Il s'arrêta et tourna la tête. Ses yeux d'un bleu froid la toisèrent amèrement, mais il y brillait quelque chose d'autre. Un mélange de douleur et de tristesse. Son visage avait pris un air tourmenté, si tourmenté qu'elle en eut mal au cœur. Il n'avait rien dit, mais elle sut qu'il avait replongé. Lui qui avait l'air d'aller de mieux en mieux, la maladie semblait vouloir reprendre le dessus. Mais il se battait, cela se voyait. Claire lui sourit, espérant qu'Alexandre viendrait bientôt lui rendre visite, pour que tout rentre dans l'ordre.

Il s'approcha lentement, prit les deux cachets posés près du verre de jus d'orange et les avala tels quels.

- Vous pouvez y aller, lâcha-t-il. Je n'ai pas faim.

- Tu en es certain ?

Ses yeux appelaient à l'aide, mais d'un autre côté il cherchait également à la chasser. Claire ne comprenait plus. Peut-être ne fallait-il pas non plus chercher à comprendre ; une mauvaise passe, cela s'arrangerait. Muriel convaincrait Alexandre de venir, et tout s'arrangerait. Avec un peu de chance, elle n'aurait même pas à recroiser son ex-petit ami.

- J'ai... J'ai besoin d'être seul.

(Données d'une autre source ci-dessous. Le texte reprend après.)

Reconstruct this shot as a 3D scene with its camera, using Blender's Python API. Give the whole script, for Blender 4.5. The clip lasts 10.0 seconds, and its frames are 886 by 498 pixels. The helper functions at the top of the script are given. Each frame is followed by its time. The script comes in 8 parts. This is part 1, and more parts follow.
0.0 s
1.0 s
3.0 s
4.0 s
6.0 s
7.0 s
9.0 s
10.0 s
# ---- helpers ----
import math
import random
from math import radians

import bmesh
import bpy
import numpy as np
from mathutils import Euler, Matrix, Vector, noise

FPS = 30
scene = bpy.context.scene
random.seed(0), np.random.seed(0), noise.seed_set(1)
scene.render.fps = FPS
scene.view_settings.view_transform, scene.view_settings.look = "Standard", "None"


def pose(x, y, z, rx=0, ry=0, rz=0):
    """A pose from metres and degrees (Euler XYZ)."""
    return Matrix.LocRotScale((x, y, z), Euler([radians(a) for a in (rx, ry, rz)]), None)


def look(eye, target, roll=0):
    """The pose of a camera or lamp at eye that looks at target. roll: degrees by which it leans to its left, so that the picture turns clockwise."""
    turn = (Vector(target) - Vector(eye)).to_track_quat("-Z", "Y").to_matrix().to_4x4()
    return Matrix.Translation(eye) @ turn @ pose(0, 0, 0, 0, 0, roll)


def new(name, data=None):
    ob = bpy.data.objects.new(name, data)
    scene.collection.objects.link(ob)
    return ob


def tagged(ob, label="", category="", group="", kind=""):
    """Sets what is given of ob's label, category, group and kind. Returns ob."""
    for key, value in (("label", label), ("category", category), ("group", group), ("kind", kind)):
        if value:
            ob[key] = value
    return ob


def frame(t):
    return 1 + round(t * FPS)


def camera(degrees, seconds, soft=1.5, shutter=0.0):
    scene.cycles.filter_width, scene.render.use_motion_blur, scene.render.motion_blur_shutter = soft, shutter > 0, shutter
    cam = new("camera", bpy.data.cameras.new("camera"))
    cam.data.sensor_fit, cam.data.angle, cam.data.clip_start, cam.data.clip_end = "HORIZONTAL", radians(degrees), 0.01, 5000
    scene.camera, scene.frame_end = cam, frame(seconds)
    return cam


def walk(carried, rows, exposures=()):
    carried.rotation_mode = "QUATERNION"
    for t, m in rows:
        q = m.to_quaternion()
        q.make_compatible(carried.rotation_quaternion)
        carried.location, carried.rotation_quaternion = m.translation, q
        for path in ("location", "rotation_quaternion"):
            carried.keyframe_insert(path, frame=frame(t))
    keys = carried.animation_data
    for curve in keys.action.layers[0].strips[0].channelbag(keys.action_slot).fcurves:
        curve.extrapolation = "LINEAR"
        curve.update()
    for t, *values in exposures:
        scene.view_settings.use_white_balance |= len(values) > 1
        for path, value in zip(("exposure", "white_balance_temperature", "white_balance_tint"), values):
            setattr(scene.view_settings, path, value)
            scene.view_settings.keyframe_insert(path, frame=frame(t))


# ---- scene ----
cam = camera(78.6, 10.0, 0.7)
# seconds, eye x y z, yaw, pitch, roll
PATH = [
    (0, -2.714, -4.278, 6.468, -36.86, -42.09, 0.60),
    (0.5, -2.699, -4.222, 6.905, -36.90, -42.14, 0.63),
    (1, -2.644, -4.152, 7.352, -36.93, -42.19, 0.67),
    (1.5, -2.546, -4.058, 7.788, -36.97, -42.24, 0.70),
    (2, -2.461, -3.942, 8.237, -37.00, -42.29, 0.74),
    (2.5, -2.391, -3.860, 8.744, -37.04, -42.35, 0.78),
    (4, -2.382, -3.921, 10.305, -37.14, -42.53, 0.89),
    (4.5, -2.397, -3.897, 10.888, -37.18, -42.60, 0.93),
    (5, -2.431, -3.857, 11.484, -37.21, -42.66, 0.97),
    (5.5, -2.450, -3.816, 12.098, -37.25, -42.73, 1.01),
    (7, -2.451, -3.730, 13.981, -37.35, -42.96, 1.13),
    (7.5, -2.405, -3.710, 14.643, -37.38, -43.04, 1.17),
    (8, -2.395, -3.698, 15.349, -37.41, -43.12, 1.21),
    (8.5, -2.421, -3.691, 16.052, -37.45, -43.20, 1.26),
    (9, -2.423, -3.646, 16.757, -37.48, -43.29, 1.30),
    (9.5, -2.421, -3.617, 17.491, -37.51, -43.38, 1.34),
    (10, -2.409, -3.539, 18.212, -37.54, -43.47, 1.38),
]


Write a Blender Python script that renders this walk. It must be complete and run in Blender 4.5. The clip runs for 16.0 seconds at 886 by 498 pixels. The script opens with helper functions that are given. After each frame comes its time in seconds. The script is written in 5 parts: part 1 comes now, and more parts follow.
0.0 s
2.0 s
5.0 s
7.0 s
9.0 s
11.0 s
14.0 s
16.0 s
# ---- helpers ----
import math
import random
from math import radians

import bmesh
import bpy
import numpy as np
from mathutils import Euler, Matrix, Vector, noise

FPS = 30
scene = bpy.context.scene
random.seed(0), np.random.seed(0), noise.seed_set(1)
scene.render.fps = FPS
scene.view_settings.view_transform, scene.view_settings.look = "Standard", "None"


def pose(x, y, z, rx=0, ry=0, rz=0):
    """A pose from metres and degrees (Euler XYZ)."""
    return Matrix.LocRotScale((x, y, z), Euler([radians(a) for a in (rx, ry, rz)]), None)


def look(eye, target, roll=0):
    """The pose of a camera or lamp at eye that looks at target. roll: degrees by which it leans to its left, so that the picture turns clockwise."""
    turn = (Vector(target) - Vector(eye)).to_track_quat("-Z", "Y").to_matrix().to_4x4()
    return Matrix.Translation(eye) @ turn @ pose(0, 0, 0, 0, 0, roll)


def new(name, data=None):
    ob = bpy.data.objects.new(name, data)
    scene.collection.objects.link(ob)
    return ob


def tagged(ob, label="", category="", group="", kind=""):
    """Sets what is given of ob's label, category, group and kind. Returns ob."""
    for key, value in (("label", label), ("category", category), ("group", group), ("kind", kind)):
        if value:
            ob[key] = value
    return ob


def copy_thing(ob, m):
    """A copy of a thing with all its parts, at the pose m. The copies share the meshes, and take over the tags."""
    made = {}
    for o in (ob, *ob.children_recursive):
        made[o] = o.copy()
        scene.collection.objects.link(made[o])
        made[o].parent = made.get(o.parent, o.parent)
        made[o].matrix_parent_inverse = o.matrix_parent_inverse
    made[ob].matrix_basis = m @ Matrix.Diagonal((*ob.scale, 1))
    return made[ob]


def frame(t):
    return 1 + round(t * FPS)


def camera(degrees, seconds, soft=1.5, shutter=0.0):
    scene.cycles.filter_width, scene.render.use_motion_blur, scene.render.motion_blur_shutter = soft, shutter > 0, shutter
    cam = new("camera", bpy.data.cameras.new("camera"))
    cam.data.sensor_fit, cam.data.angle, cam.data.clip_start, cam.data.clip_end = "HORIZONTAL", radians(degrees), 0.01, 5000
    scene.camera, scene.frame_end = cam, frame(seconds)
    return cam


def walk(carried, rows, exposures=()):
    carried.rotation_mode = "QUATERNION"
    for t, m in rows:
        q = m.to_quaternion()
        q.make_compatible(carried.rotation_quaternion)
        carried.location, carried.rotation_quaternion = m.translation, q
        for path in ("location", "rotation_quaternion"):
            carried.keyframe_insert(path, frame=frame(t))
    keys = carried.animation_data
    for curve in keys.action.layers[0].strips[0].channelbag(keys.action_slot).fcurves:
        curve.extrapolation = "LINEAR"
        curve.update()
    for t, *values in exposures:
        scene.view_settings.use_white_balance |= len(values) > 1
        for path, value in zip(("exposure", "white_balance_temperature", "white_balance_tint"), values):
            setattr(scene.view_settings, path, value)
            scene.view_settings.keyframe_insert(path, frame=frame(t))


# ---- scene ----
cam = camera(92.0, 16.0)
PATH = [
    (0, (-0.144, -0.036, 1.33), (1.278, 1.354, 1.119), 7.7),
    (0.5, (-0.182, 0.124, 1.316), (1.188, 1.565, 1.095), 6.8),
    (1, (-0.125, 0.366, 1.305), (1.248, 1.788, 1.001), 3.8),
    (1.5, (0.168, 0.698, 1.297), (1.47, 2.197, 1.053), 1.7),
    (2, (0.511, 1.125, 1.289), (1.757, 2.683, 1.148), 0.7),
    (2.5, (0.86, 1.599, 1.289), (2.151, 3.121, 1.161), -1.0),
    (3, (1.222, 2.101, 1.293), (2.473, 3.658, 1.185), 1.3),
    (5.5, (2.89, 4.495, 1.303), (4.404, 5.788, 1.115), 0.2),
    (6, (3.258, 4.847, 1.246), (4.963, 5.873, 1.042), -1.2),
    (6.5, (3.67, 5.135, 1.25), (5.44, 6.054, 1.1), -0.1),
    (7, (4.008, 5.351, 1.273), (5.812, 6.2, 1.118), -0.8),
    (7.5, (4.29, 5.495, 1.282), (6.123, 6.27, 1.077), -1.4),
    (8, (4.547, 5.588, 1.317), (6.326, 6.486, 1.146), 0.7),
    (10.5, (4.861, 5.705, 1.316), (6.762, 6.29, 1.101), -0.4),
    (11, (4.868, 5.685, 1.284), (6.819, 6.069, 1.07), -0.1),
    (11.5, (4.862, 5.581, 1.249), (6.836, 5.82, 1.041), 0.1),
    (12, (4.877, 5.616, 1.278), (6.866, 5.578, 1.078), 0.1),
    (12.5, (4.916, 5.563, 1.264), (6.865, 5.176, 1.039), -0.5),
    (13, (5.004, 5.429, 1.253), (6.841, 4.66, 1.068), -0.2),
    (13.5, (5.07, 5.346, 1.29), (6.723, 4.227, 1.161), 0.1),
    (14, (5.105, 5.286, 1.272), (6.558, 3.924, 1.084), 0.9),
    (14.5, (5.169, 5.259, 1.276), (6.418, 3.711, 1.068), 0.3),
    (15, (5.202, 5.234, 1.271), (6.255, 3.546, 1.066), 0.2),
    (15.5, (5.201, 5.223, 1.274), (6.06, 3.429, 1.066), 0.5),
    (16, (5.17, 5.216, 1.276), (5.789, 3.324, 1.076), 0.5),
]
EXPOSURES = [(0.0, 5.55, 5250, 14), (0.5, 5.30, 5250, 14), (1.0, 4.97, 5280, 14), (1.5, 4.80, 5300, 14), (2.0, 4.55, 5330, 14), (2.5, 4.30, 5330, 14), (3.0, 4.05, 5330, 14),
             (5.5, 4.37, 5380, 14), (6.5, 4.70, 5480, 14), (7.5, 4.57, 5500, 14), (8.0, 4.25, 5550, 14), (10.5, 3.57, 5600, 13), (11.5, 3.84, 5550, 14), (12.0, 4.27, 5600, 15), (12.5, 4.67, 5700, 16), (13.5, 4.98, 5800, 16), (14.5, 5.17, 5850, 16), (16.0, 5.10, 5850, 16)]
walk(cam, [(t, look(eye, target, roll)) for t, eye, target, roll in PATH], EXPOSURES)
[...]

S'il vous plaît.

Claire opina. Elle promena son regard autour d'elle, étonnée comme au premier jour de l'impersonnalité de cette chambre. Rien, pas une lampe, pas une feuille de papier, rien même pour habiller l'ampoule nue qui tombait du plafond.

- Ta mère m'a dit qu'elle passerait ce matin, lui dit-elle finalement avec un sourire.

Il ne la regardait déjà plus, et avait recommencé à faire les cent pas en marmonnant des choses incompréhensibles dans sa barbe.

- Mmh. D'accord. Merci.

Elle ne s'attarda pas plus longtemps, et se dépêcha de redescendre le plateau-repas intact aux cuisines.